Resistance training and head-neck segment dynamic stabilization in male and female collegiate soccer players

J Athl Train. 2005 Oct-Dec;40(4):310-9.


Context: Cervical resistance training has been purported to aid in reducing the severity of brain injuries in athletes.

Objective: To determine the effect of an 8-week resistance-training program on head-neck segment dynamic stabilization in male and female collegiate soccer players.

Design: Pretest and posttest control group design.

Setting: University research laboratory and fitness center.

Patients or other participants: Thirty-six National Collegiate Athletic Association Division I collegiate soccer players (17 men, 19 women).

Intervention(s): The resistance training group underwent an 8-week cervical resistance training program that consisted of 3 sets of 10 repetitions of neck flexion and extension at 55% to 70% of their 10-repetition maximum 2 times a week. Participants in the control group performed no cervical resistance exercises.

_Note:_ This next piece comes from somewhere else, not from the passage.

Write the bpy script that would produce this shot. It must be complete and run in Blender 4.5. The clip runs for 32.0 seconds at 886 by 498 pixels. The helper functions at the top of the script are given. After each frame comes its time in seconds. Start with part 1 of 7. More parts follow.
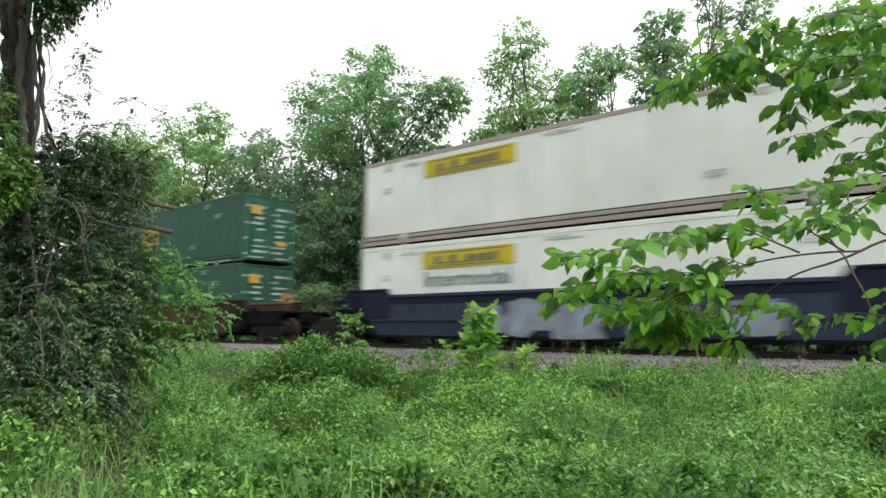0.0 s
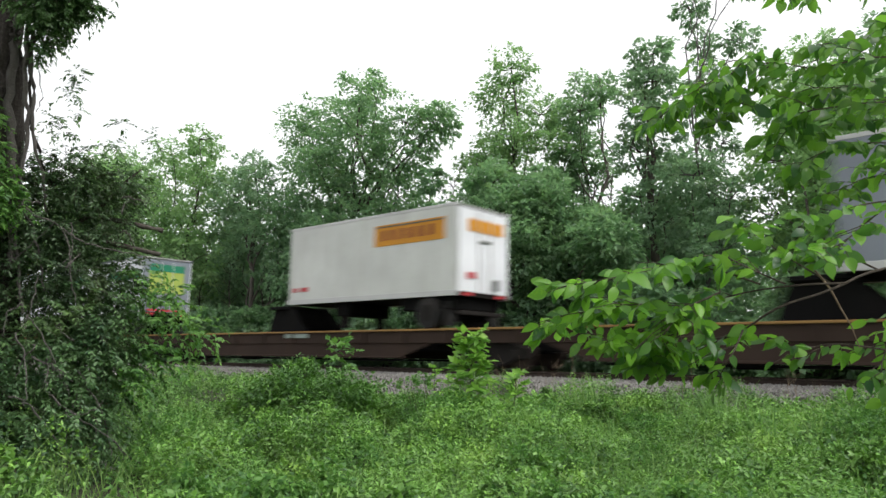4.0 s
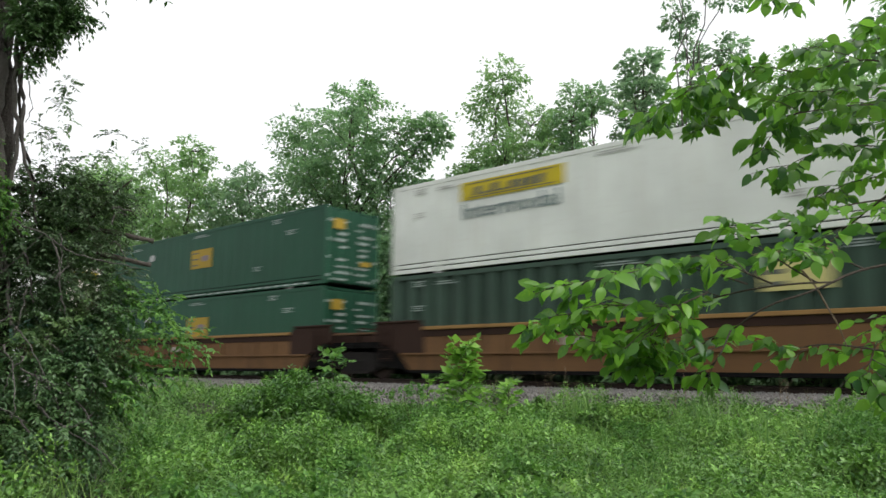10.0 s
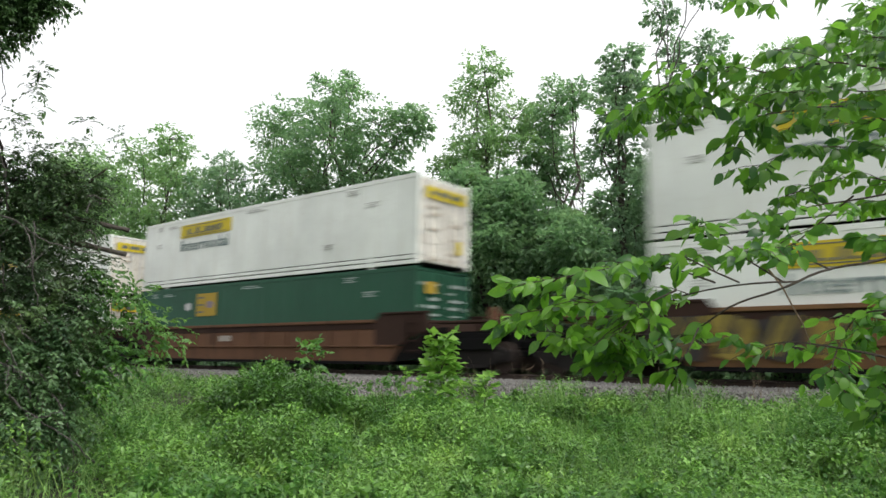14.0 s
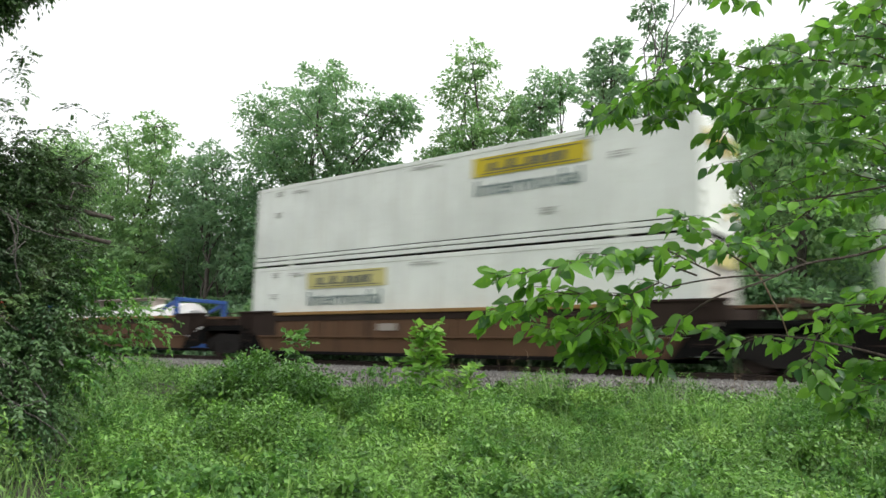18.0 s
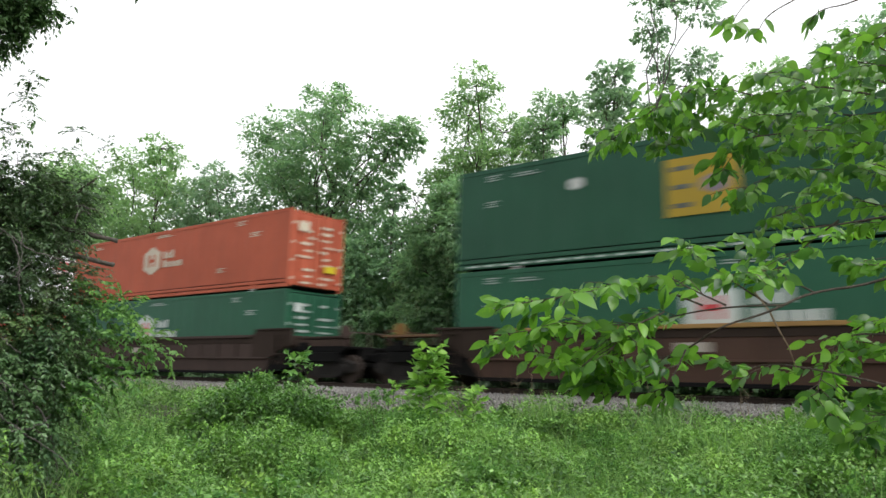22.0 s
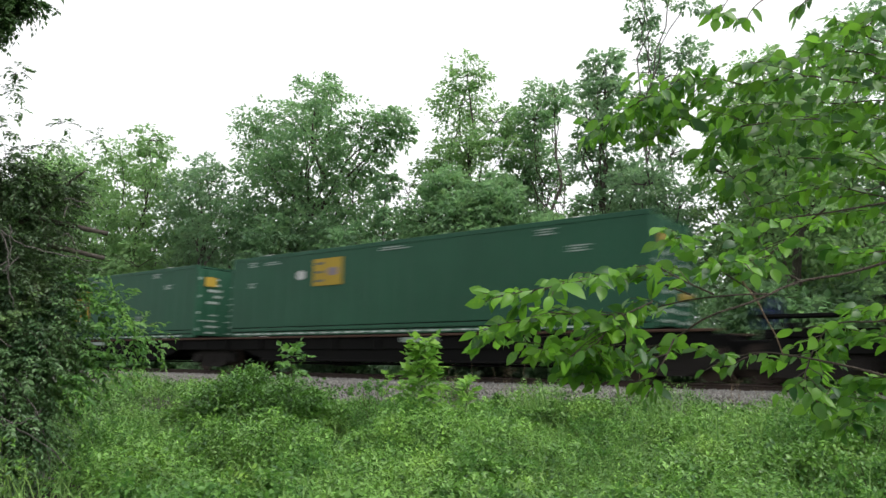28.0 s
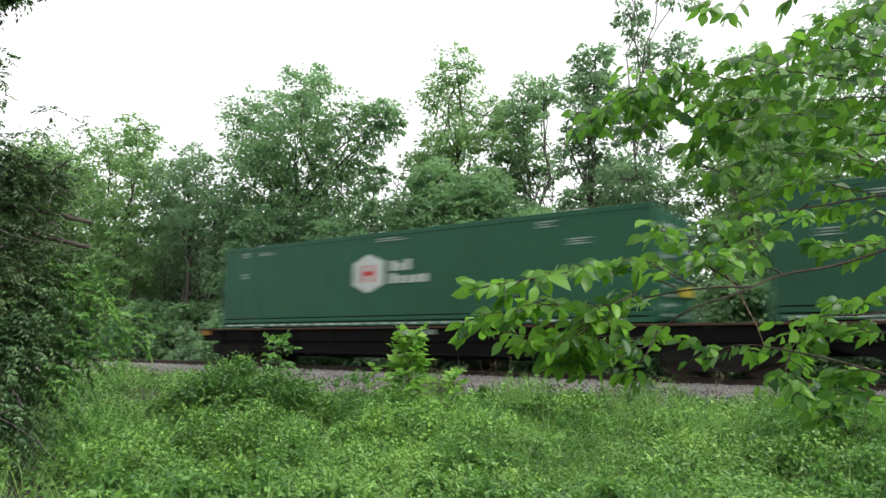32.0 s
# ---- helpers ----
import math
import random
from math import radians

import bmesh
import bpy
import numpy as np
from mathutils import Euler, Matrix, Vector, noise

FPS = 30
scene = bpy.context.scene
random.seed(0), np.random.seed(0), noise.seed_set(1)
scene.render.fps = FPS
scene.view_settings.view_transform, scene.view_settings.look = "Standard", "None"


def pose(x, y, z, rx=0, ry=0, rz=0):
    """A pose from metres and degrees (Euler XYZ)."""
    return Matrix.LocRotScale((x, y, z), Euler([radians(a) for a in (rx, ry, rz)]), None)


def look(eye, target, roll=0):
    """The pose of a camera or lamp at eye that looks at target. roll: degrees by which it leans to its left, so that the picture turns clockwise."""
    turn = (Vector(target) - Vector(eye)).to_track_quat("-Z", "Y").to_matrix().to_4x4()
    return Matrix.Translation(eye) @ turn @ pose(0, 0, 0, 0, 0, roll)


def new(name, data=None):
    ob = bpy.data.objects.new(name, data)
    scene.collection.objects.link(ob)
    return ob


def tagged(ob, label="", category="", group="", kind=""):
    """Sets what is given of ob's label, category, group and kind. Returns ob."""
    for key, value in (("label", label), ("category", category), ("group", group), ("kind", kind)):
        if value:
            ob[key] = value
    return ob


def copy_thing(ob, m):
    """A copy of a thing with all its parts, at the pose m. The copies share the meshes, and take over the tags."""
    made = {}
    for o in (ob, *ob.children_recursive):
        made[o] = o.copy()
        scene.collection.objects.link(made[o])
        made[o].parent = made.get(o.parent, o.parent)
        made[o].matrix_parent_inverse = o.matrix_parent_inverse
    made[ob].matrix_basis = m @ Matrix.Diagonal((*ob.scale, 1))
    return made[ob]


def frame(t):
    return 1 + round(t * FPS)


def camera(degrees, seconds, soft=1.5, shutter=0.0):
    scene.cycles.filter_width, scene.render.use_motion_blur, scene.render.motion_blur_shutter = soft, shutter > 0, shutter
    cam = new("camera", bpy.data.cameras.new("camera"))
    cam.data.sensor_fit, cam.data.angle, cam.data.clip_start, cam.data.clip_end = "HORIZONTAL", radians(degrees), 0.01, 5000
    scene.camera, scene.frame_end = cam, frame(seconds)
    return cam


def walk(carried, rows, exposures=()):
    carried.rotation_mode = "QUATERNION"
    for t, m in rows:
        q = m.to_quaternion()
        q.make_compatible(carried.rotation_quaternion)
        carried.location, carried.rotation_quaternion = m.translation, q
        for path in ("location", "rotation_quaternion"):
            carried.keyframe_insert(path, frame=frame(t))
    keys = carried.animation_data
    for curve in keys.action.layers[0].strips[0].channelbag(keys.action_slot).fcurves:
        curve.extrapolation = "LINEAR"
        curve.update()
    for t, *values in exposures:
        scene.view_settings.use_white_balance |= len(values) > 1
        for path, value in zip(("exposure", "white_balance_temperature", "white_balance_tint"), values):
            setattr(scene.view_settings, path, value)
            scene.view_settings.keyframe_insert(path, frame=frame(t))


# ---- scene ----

# ---- camera and its path ----
cam = camera(63.19, 32.0, soft=1.5, shutter=0.5)


def view(yaw, pitch, roll, x, y, z):
    """A pose that looks along +y turned yaw to its left, pitched up, leaning roll to its left."""
    a, p = radians(yaw), radians(pitch)
    ahead = Vector((-math.sin(a) * math.cos(p), math.cos(a) * math.cos(p), math.sin(p)))
    return look((x, y, z), Vector((x, y, z)) + ahead, roll)


walk(cam, [
    (0, view(42.09, 6.89, 0.68, -0.017, -0.016, 0.288)),
    (0.5, view(42.01, 7.20, 0.59, -0.024, 0.010, 0.282)),
    (1, view(41.94, 7.79, 1.12, -0.030, 0.009, 0.287)),
    (1.5, view(41.99, 8.68, 0.90, -0.023, -0.001, 0.296)),
    (2, view(41.83, 9.04, 0.57, -0.008, -0.004, 0.303)),
    (2.5, view(41.77, 9.36, 1.17, -0.019, -0.003, 0.302)),
    (3, view(41.52, 9.62, 1.46, -0.020, 0.006, 0.307)),
    (3.5, view(41.27, 9.71, 1.60, -0.018, -0.002, 0.286)),
    (4, view(41.38, 8.70, 0.91, -0.013, -0.003, 0.306)),
    (4.5, view(41.43, 8.55, 0.86, -0.033, 0.010, 0.294)),
    (6.5, view(41.28, 8.51, -0.24, -0.002, 0.002, 0.304)),
    (7, view(40.68, 8.73, 0.44, 0.005, 0.016, 0.291)),
    (7.5, view(40.39, 8.80, 0.23, 0.006, 0.009, 0.297)),
    (8, view(40.11, 8.89, 0.15, -0.003, 0.014, 0.304)),
    (8.5, view(39.98, 9.06, 0.39, 0.006, 0.002, 0.307)),
    (9, view(39.87, 9.25, 0.04, 0.005, 0.009, 0.313)),
    (9.5, view(40.23, 9.41, 0.37, 0.000, 0.009, 0.301)),
    (10, view(40.82, 9.58, 0.53, -0.008, 0.014, 0.284)),
    (10.5, view(40.93, 8.97, 0.93, -0.025, 0.028, 0.282)),
    (11, view(40.88, 8.82, 0.33, -0.021, 0.030, 0.299)),
    (11.5, view(40.47, 8.83, 0.31, 0.005, 0.022, 0.291)),
    (12, view(40.27, 8.89, 1.01, -0.005, 0.001, 0.287)),
    (12.5, view(40.33, 8.83, 0.61, 0.002, -0.003, 0.286)),
    (13, view(40.03, 8.80, 0.53, 0.007, -0.014, 0.296)),
    (13.5, view(39.77, 8.82, 0.51, 0.027, 0.016, 0.293)),
    (14, view(39.22, 8.97, 0.93, 0.012, 0.019, 0.292)),
    (14.5, view(38.96, 9.03, 0.84, 0.020, 0.012, 0.288)),
    (15, view(38.90, 8.67, 0.94, 0.017, 0.019, 0.283)),
    (15.5, view(38.85, 8.00, 1.07, 0.018, 0.014, 0.290)),
    (17.5, view(38.25, 7.65, 1.44, 0.012, 0.022, 0.285)),
    (18, view(38.11, 8.33, 1.33, 0.023, 0.004, 0.287)),
    (18.5, view(38.10, 8.41, 1.74, 0.025, 0.014, 0.287)),
    (19, view(37.93, 8.39, 1.39, 0.020, 0.019, 0.295)),
    (19.5, view(38.36, 8.48, 1.33, 0.010, 0.029, 0.289)),
    (20, view(38.28, 8.76, 1.68, 0.031, 0.013, 0.293)),
    (20.5, view(38.18, 8.99, 1.34, 0.033, 0.018, 0.301)),
    (21, view(38.14, 9.43, 1.38, 0.017, -0.014, 0.307)),
    (21.5, view(38.47, 10.00, 1.42, 0.010, 0.012, 0.299)),
    (22, view(38.44, 9.98, 1.40, 0.018, 0.014, 0.310)),
    (22.5, view(38.59, 9.30, 0.43, 0.012, 0.029, 0.304)),
    (23, view(38.75, 9.26, 0.45, 0.023, 0.020, 0.310)),
    (23.5, view(38.85, 9.24, 0.62, 0.025, 0.035, 0.297)),
    (24, view(38.83, 8.89, 0.58, 0.030, 0.024, 0.297)),
    (24.5, view(38.76, 8.97, 0.55, 0.035, -0.005, 0.324)),
    (25, view(38.75, 9.56, 0.47, 0.036, 0.013, 0.313)),
    (25.5, view(38.63, 9.61, 0.54, 0.042, 0.010, 0.315)),
    (27.5, view(37.68, 9.33, 0.85, 0.030, 0.024, 0.306)),
    (28, view(37.80, 9.21, 0.87, 0.026, 0.016, 0.313)),
    (28.5, view(37.71, 9.15, 1.09, 0.027, 0.008, 0.314)),
    (29, view(37.69, 9.13, 0.90, 0.031, 0.022, 0.308)),
    (29.5, view(37.71, 8.83, 1.10, 0.014, 0.031, 0.310)),
    (30, view(37.60, 8.78, 1.09, 0.006, 0.029, 0.295)),
    (30.5, view(37.51, 8.75, 1.16, 0.007, 0.017, 0.303)),
    (31, view(37.35, 8.80, 1.53, 0.030, 0.033, 0.299)),
    (31.5, view(37.00, 8.76, 1.06, 0.037, 0.014, 0.303)),
    (32, view(36.83, 8.68, 1.26, 0.032, 0.015, 0.305)),
], [(0, 0.62), (2, 0.57), (4, 0.42), (8, 0.4), (9, 0.25), (10, 0.28), (11, 0.42), (12, 0.48), (13, 0.45), (15, 0.4), (18, 0.5), (20, 0.42), (21, 0.54), (23, 0.6), (25, 0.48), (30, 0.47), (32, 0.62)])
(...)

Main outcome measure(s): Head-neck segment kinematics and stiffness, electromyographic activity of the upper trapezius and sternocleidomastoid muscles during force application to the head, and neck flexor and extensor isometric strength.

Results: No kinematic, electromyographic, or stiffness training effects were seen. The posttest resistance training group isometric neck flexor strength was 15% greater than the pretest measurement. Isometric neck extensor strength in the female resistance training group was 22.5% greater at the posttest than at the pretest. Women's neck girth increased 3.4% over time regardless of training group level. Women exhibited 7% less head-neck segment length and 26% less head-neck segment mass than men.

Conclusions: Despite increases in isometric strength and girth, the 8-week isotonic cervical resistance training did not enhance head-neck segment dynamic stabilization during force application in collegiate soccer players. Future researchers should examine the effect of head-neck segment training protocols that include traditional and neuromuscular activities (eg, plyometrics) with the focus of reducing head acceleration on force application.